The I-Team asked San Jose police to look up several case numbers provided to us by the resident. A spokesperson said they were either noise or music complaints. We asked further about three calls to 911 in one weekend.
One on Aug. 18 at 4:42 a.m. A spokesperson told the I-Team, police did not respond to that 911 call because a supervisor requested the information be turned over to the bureau of investigations for follow-up.
Police said another call on Aug. 19 at 4:58 a.m. was solely a music complaint and there was no police response.
In a final call to 911 on Aug. 20 at 4:08 a.m., San Jose police said communications personnel called the reporting party back for an update on the noise disturbance prior to dispatching officers. When unable to reach the caller for a status update, the call was cancelled.
In a follow-up email to ABC7 News, a spokesperson referred to the noise disturbance as a "low priority call."
"There isn't the sense of urgency that I think this situation is entitled to," said Benzinger.
A San Jose police spokesperson told the I-Team, public information officers and other department personnel were not available for interviews.
By email, the spokesperson told the I-Team SJPD was first made aware of the allegations in early August and that an investigation into what they call the illegal business is open and ongoing.
But the person hosting the parties told me he's not doing anything illegal.
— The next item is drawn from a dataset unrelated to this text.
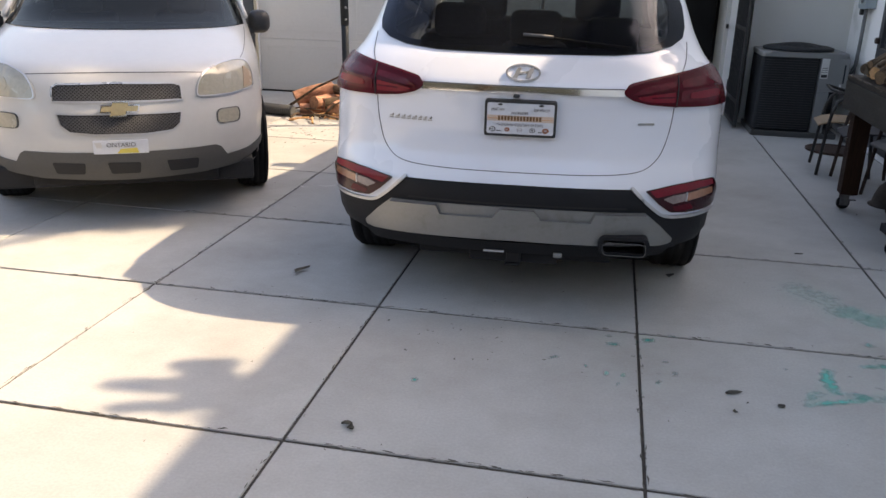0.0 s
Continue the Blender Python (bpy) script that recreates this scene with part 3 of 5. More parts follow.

I-Team reporter Melanie Woodrow called the number listed on the invitations and spoke with someone who identified himself as Fressh for 22 minutes. He told her the private parties are for friends and family and that his mom who lived in the townhome recently passed away. He denied charging money to get in or for bottle service and told ABC7 News that "200" for bottles referred to tokens, not dollars. He said the exotic dancers are entertainers, family and friends, not employees. He called the security guards his brothers and said they work a graveyard shift at nearby clubs and that if they're outside, it's because they're smoking.
In addition to SJPD, residents filed complaints with other agencies.
San Jose's Code Enforcement Deputy Director told the I-Team Code Enforcement has opened a case to investigate any potential zoning, building, or municipal code violations within (its) purview. Also that it is coordinating with SJPD on the issues at the townhome.
"Coordinate," said Benzinger. "Take care of this problem now before it gets worse."
The Department of Alcoholic Beverage Control told the I-Team it could not confirm or deny if its investigating but reiterated that it looks into every complaint received. Also that the sale of alcoholic beverages in California without an appropriate license is a misdemeanor violation of the Business and Professions Code.
An attorney for the Homeowners Association said the HOA had no comment.
Enforcement aside, a person who told ABC7 News she's been helping the landlord said an eviction process is underway, but also takes time. She texted Woodrow, "We are doing everything we can to get these people out asap while we are waiting for the court clerk to process the paperwork."
An effort the parties' host may be aware of. When ABC7 News shared neighbors' concerns with him on the phone, he apologized and offered to keep the music down. He also said he expects to leave within the next 20 days.
Thursday afternoon, a Sheriff's Deputy walked up the stairs and placed an eviction notice on the window giving the people inside until September 6th to leave or be forced out.
In the meantime, people who live here are at their wit's end.
"I really feel traumatized by it," said the resident.
"This is not safe, it's dangerous, and it's not just dangerous for me, it's a danger for everyone," she continued.
"It only takes one time for things to go terribly wrong," said Benzinger.